Directions. Which lines contain the string "with"? Please list every one of them.

━━━ Recorded data ━━━

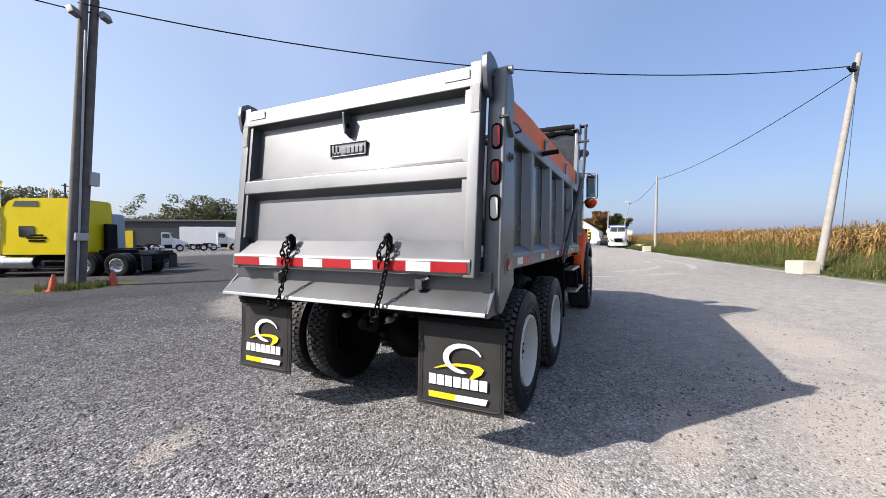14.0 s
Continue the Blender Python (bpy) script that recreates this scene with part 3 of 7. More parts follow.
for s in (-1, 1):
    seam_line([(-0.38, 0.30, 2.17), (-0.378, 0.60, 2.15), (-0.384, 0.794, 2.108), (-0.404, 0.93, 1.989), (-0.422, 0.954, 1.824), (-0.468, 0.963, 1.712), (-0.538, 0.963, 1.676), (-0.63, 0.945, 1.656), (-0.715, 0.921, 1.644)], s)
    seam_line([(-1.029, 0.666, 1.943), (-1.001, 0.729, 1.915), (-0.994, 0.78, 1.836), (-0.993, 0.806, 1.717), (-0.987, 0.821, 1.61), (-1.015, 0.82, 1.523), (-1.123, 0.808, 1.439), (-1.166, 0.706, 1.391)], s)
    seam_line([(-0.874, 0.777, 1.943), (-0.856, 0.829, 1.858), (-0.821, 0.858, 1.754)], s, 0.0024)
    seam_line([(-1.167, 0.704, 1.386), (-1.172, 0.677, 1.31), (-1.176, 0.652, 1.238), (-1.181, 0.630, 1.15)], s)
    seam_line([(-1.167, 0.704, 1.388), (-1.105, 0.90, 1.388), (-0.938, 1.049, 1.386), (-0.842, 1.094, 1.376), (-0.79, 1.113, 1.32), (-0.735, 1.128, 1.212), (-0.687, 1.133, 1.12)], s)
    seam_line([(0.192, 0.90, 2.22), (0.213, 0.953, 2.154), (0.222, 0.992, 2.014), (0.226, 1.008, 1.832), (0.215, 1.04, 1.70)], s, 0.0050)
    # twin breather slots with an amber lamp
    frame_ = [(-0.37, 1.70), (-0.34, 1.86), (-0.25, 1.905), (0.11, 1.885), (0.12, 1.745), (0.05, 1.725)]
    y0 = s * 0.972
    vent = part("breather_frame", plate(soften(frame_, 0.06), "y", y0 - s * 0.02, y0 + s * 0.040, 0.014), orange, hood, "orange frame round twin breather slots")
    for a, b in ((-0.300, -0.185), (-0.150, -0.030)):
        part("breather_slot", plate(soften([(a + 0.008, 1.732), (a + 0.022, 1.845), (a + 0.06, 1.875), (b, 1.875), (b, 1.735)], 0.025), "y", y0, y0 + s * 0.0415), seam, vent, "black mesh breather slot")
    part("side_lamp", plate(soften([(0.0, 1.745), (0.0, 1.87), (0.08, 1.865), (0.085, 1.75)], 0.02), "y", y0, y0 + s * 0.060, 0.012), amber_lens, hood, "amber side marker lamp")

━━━

Answer in full.
Continue the Blender Python (bpy) script that recreates this scene with part 3 of 7. More parts follow.
    # twin breather slots with an amber lamp